One option is to not apply an Isolation Coat and simply spray apply MSA Varnish (Gloss) in thin layers until the powdered media is fully sealed with an even gloss finish. Then the final sheen could be adjusted as needed with a reduced sheen varnish. This process would begin to mimic our recommendation for varnishing a watercolor which can be found here at

Another possibility is to use an Airbrush to spray apply GAC 500 mixed with Airbrush Transparent Extender at a ratio of 2:1. This mixture is our standard recommendation for a sprayable Isolation Coat, however since this is a water borne care must be taken in application to avoid runs and blurring the underlying media. Once the pastel is sealed then MSA or Polymer varnish could be applied as desired.

Finally there is an option of sealing the pastel with a few spray applications of MSA Varnish (Gloss,) allowing the piece to cure until the solvent odor had completely dissipated , then applying an Isolation Coat, and finally applying a final coating of MSA Varnish. The logic here is that having a full layer of an Isolation coat will hopefully protect the underlying media if a conservator ever needed to remove the top varnish. But it is a complex composite of coatings and you would want to leave documentation with the piece about the process you settled on.

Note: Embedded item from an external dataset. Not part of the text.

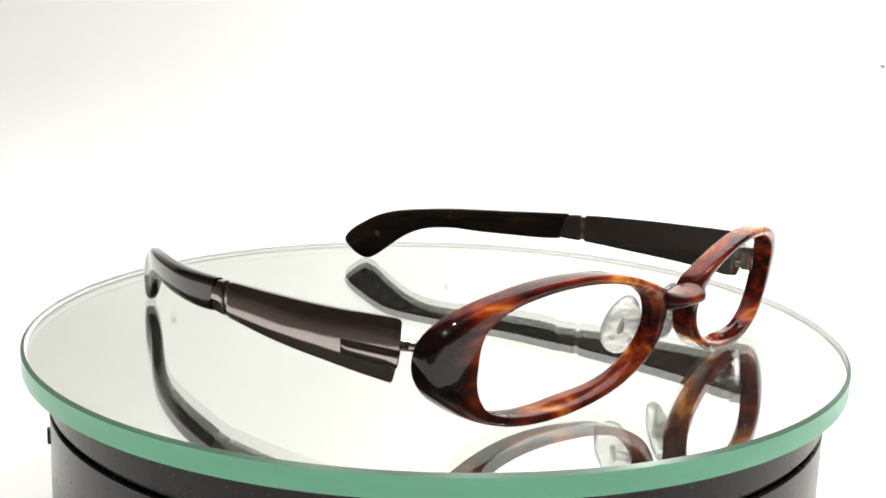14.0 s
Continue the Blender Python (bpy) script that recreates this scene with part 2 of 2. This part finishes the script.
slab("tabletop", (2.5, 1.7, 0.03), (0, 0.02, TABLE_Z - 0.018), WALL, "dim painted table top under the paper")
slab("floor", (4.4, 4.4, 0.1), (0, -0.3, -0.86), WALL, "dim grey-brown floor")
slab("ceiling", (4.4, 4.4, 0.1), (0, -0.3, 1.55), WALL, "dim painted ceiling")
slab("wall_south", (4.4, 0.1, 2.3), (0, -2.45, 0.345), WALL, "dim painted wall")
slab("wall_north", (4.4, 0.1, 2.3), (0, 1.85, 0.345), WALL, "dim painted wall")
# added wide white panel, out of view, gives the metal white to reflect
slab("added_panel", (2.3, 0.03, 1.25), (0, 0.81, 0.56), PAPER, "added plain white panel behind the paper sweep, for reflections")
slab("wall_west", (0.1, 4.18, 2.3), (-2.15, -0.3, 0.345), WALL, "dim painted wall")
slab("wall_east", (0.1, 4.18, 2.3), (2.15, -0.3, 0.345), WALL, "dim painted wall")


# ---- turntable ----
R, THICK = 0.1, 0.0050
DISC_OFF = (0.000674, -0.000623)


def make_base():
    """The round foot under the disc, with a turned groove and a notch."""
    th = thing("turntable_base", "black satin plastic turntable base under the disc", "turntable")
    top, g, r = -THICK - 0.0012, -0.0142, 0.0945
    prof = [(0.02, top), (r - 0.0006, top), (r, top - 0.0006), (r, g + 0.0007), (r - 0.0004, g + 0.0004), (0.02, g + 0.0004)]
    part("platter", lathe(prof), PLASTIC, th, "", sharp=30)
    part("groove", lathe([(0.03, g + 0.0003), (r - 0.0012, g + 0.0003), (r - 0.0012, g - 0.0009), (0.03, g - 0.0009)]), GROOVE, th, "dark shadow gap", sharp=30)
    b = TABLE_Z + 0.0005
    prof = [(0.02, g - 0.001), (r - 0.0004, g - 0.001), (r, g - 0.0014), (r, b + 0.002), (r - 0.002, b), (0.02, b)]
    part("body", lathe(prof), PLASTIC, th, "", sharp=30)
    part("knob", box(0.0016, 0.003, 0.0034, pose(-0.0889, -0.0316, -0.0218, 0, 0, 19.6), 0.0003), GROOVE, th, "small black side switch")
    return th


def turned(profile, steps=192):
    """An open skin turned round z; its faces look up for a profile that runs outwards."""
    bm = bmesh.new()
    cols = []
    for i in range(steps):
        a = 2 * math.pi * i / steps
        cols.append([bm.verts.new((r * math.cos(a) + DISC_OFF[0], r * math.sin(a) + DISC_OFF[1], z)) for r, z in profile])
    for i in range(steps):
        a, b = cols[i], cols[(i + 1) % steps]
        for j in range(len(profile) - 1):
            bm.faces.new((a[j], a[j + 1], b[j + 1], b[j]))
    return bm


def skin(name, bm, material, parent, label, smooth=True):
    """Like part(), but keeps the way the faces look."""
    me = bpy.data.meshes.new(name)
    bm.to_mesh(me)
    bm.free()
    me.materials.append(material)
    for f in me.polygons:
        f.use_smooth = smooth
    ob = new(name, me)
    ob.parent = parent
    return tagged(ob, label)


def make_disc():
    """A back-silvered round mirror with a ground green edge."""
    th = thing("mirror_disc", "round mirror of thick glass with pale green edge", "mirror")
    c = 0.0008
    skin("glass", turned([(0.0001, 0.0), (0.05, 0.0), (R - c, 0.0)]), GLASS, th, "clear polished glass", False)
    skin("chamfer", turned([(R - c, 0.0), (R, -0.0006)]), CHAMFER, th, "polished chamfer")
    skin("edge_band", turned([(R, -0.0006), (R, -THICK)]), EDGE, th, "pale green glass edge")
    skin("underside", turned([(R, -THICK), (0.05, -THICK), (0.0001, -THICK)]), GLASS, th, "clear glass underside", False)
    # added skin, painted pale like light coming through the edge
    skin("pale_skin", turned([(R - 0.0005, -THICK + 0.0004), (R - 0.0005, -0.0007)]), EDGE_PALE, th, "added pale skin inside the edge, painted as light passing through")
    part("silvering", lathe([(0.0001, -THICK + 0.0003), (R - 0.0012, -THICK + 0.0003), (R - 0.0012, -THICK + 0.0001), (0.0001, -THICK + 0.0001)], 192), SILVER, th, "silver mirror backing", smooth=False)
    part("backing", lathe([(0.001, -THICK - 0.0002), (R - 0.0025, -THICK - 0.0002), (R - 0.0025, -THICK - 0.0011), (0.001, -THICK - 0.0011)]), GROOVE, th, "dark backing", sharp=30)
    return th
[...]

As always please make some test panels before experimenting on a finished work. Once last point of information is that the processes mentioned above do no relate to the use of Oil Pastel which being a non curing media has its own set of concerns, and limitation for varnishing.

* isolation coat - An isolation coat is a clear, non-removable coating that serves to physically separate the paint surface from the removable varnish. The isolation coat serves two purposes: 1. To protect the painting if/or when the varnish is removed by separating the pigmented area of the painting from the solvents used in removal. 2. To seal any absorbent areas in order to create an even surface on which to apply the varnish.